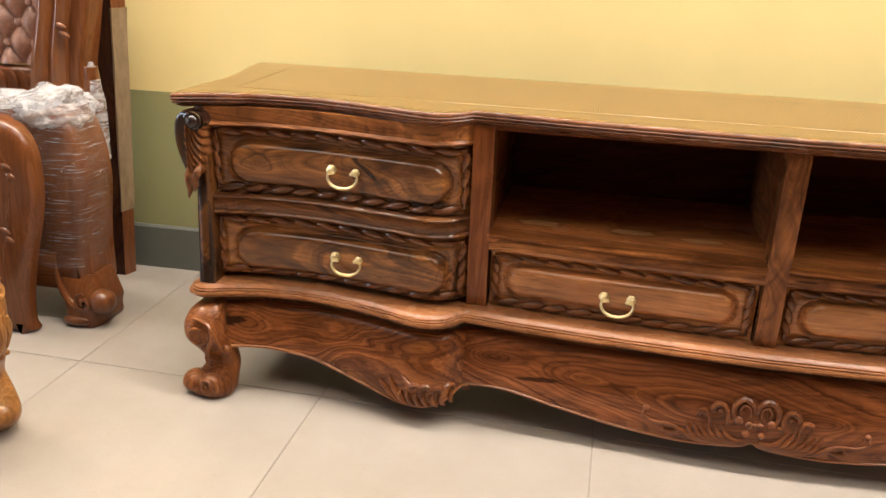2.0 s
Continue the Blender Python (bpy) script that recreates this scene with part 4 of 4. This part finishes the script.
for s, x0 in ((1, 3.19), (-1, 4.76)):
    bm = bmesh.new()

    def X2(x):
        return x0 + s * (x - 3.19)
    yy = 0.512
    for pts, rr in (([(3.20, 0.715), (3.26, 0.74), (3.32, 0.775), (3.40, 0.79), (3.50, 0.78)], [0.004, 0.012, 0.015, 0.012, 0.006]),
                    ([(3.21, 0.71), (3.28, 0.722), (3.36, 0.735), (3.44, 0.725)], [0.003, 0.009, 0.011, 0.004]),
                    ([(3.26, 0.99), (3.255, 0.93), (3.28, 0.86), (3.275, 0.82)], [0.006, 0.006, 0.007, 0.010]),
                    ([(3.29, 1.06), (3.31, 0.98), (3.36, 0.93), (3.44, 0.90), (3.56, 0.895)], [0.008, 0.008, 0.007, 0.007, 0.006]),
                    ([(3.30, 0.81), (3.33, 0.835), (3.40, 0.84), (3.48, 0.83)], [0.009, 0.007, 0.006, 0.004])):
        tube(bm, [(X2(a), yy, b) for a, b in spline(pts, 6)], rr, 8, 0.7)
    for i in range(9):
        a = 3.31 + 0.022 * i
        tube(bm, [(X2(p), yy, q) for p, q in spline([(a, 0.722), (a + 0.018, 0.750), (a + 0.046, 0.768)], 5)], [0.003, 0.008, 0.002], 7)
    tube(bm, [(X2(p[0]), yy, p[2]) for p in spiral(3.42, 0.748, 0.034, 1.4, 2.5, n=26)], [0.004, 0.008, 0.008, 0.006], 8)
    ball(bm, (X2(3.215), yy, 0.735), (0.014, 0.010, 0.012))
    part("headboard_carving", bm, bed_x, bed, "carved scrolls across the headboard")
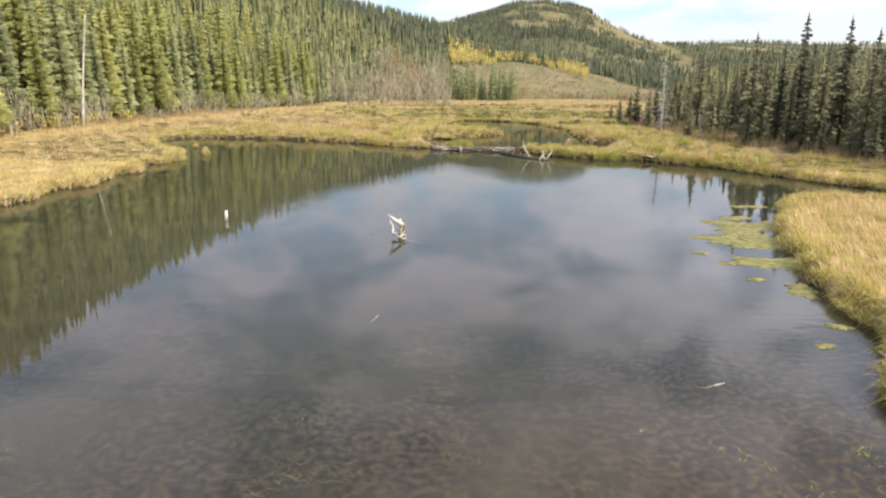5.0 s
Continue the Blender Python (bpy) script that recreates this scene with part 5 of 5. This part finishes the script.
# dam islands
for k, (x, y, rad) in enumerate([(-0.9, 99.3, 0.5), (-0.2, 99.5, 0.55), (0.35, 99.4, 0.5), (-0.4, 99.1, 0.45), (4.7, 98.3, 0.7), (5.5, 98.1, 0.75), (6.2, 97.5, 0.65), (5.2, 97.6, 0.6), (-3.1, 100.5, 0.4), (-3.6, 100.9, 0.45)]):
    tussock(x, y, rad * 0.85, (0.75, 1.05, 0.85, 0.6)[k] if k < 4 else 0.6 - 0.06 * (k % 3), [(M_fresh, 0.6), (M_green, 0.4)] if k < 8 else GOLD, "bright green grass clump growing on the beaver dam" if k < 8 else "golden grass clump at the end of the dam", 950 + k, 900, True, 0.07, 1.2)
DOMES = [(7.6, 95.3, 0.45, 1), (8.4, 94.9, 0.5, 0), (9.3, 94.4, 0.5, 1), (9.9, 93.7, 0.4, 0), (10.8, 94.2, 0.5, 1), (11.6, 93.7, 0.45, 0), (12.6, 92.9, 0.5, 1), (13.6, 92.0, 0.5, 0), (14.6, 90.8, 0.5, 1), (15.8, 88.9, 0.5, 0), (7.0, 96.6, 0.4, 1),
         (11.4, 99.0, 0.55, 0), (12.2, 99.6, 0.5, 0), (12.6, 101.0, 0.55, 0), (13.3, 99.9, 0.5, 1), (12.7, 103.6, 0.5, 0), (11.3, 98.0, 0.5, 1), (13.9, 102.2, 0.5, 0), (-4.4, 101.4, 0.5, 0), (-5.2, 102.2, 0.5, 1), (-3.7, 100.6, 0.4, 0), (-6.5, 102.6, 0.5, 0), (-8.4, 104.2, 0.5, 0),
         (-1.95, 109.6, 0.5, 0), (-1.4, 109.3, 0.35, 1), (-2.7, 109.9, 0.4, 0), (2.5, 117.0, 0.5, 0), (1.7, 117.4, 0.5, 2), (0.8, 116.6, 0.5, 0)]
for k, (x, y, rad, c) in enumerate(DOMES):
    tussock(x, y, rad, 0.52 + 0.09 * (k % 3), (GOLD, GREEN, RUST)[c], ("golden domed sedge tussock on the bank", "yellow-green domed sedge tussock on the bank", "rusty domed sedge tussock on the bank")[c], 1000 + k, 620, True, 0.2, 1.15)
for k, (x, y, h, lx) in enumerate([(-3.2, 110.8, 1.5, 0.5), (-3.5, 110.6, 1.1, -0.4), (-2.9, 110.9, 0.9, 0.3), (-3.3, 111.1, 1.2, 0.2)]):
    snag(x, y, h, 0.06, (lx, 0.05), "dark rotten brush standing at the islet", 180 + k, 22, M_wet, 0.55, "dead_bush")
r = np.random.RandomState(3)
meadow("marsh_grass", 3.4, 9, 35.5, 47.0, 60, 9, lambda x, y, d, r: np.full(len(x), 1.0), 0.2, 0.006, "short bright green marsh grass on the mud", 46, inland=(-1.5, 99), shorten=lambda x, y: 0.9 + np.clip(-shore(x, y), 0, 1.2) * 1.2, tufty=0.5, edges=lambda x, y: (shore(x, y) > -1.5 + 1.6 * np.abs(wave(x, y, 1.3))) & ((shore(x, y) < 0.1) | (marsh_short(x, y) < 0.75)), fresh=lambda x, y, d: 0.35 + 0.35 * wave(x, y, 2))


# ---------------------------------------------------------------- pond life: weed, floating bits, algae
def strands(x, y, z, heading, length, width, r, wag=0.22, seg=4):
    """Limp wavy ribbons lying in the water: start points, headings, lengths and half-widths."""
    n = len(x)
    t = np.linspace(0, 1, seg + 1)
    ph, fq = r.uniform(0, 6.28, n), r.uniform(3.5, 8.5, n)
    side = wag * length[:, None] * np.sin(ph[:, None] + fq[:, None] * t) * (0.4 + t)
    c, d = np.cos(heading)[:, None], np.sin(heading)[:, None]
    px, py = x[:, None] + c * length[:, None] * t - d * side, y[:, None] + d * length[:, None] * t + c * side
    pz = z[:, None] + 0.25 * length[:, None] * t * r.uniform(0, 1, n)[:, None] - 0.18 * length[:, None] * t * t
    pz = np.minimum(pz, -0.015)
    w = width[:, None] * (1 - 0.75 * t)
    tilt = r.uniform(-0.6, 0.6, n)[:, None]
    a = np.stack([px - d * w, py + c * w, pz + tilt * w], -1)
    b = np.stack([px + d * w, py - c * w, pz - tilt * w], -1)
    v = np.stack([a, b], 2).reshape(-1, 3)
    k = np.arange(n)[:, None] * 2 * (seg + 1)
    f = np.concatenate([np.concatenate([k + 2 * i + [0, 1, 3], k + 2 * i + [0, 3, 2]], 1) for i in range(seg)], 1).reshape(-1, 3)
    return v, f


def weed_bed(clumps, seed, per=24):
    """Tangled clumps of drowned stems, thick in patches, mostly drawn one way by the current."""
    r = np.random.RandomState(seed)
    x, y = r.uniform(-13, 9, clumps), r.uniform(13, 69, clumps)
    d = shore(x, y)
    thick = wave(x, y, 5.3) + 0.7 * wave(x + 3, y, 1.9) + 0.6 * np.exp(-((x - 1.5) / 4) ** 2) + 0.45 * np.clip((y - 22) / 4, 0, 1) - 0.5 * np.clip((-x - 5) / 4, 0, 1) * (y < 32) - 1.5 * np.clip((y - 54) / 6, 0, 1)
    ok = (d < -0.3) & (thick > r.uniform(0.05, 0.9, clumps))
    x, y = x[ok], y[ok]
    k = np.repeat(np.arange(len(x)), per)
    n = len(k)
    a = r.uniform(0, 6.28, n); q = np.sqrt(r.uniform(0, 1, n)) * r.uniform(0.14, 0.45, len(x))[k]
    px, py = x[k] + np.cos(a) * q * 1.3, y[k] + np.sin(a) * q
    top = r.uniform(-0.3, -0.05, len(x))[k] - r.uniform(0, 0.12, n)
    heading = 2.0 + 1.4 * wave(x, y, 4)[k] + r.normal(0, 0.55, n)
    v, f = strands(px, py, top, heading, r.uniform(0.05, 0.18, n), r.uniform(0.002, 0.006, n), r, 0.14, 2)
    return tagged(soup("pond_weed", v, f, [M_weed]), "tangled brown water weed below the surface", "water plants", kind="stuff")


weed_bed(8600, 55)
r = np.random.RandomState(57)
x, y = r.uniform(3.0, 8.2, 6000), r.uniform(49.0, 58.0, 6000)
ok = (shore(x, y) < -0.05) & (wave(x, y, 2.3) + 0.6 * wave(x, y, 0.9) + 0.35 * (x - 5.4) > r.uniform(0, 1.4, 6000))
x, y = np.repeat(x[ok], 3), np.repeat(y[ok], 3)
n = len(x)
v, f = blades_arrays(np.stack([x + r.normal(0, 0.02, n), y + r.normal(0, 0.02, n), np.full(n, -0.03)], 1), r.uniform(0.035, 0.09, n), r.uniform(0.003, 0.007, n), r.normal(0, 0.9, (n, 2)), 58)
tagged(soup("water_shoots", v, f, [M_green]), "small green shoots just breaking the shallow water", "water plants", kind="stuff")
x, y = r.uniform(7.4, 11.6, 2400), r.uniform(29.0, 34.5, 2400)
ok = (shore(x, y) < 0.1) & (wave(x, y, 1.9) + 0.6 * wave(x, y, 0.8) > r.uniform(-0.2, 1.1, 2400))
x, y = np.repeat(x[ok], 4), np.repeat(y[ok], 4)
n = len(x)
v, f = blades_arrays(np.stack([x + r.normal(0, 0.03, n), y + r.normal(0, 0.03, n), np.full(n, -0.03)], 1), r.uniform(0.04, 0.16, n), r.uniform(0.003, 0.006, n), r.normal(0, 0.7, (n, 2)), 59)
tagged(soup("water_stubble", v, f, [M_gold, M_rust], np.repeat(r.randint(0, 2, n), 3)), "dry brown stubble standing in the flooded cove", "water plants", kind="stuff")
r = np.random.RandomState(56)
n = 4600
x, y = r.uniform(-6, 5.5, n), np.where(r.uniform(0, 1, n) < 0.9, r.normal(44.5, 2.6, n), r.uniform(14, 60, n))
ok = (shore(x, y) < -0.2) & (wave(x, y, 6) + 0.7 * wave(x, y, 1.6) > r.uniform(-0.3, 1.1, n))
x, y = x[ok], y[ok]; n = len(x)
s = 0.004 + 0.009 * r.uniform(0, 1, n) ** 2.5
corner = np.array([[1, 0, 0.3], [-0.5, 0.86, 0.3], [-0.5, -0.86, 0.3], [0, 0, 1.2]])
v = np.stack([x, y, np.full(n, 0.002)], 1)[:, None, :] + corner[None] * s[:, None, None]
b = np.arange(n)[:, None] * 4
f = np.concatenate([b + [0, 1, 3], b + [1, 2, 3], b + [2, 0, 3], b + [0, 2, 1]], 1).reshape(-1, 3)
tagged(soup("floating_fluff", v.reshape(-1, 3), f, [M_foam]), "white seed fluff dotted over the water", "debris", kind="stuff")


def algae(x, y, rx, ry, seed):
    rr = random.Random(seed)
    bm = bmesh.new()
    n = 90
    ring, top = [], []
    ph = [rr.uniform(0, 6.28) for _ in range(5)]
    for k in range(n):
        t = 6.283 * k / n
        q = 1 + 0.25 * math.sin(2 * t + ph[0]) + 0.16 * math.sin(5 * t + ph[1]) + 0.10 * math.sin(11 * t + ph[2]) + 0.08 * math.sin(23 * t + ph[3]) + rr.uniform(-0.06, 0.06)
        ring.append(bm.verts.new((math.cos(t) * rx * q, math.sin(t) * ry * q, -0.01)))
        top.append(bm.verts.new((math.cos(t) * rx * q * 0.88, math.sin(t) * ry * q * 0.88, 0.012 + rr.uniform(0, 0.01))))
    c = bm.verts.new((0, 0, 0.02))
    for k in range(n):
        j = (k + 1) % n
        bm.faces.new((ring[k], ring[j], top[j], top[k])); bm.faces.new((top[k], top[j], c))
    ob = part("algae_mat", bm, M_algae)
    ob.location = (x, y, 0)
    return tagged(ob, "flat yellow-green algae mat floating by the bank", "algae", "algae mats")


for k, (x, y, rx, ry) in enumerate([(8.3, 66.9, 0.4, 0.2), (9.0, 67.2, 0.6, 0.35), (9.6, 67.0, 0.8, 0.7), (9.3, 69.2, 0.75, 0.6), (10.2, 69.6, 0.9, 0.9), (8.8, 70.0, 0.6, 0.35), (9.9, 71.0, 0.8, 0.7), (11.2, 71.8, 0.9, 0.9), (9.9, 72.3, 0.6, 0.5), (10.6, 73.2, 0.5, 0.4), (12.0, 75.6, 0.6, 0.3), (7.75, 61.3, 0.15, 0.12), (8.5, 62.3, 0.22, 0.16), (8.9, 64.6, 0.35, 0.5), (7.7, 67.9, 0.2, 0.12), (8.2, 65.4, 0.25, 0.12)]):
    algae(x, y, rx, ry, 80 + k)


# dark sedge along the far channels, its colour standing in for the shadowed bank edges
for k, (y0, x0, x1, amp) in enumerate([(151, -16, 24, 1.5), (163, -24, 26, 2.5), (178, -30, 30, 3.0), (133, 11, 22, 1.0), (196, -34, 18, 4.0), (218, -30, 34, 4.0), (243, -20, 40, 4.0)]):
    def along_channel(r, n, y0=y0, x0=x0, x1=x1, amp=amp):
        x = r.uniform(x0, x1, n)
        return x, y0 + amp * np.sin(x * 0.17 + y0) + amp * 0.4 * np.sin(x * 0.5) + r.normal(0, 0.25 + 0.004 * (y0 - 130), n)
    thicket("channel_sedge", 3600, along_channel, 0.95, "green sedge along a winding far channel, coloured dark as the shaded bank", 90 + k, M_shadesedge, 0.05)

PROBLEM STATEMENT:
Which lines contain "that"? Copy each of them.

ANSWER:
Continue the Blender Python (bpy) script that recreates this scene with part 4 of 4. This part finishes the script.
Continue the Blender Python (bpy) script that recreates this scene with part 5 of 5. This part finishes the script.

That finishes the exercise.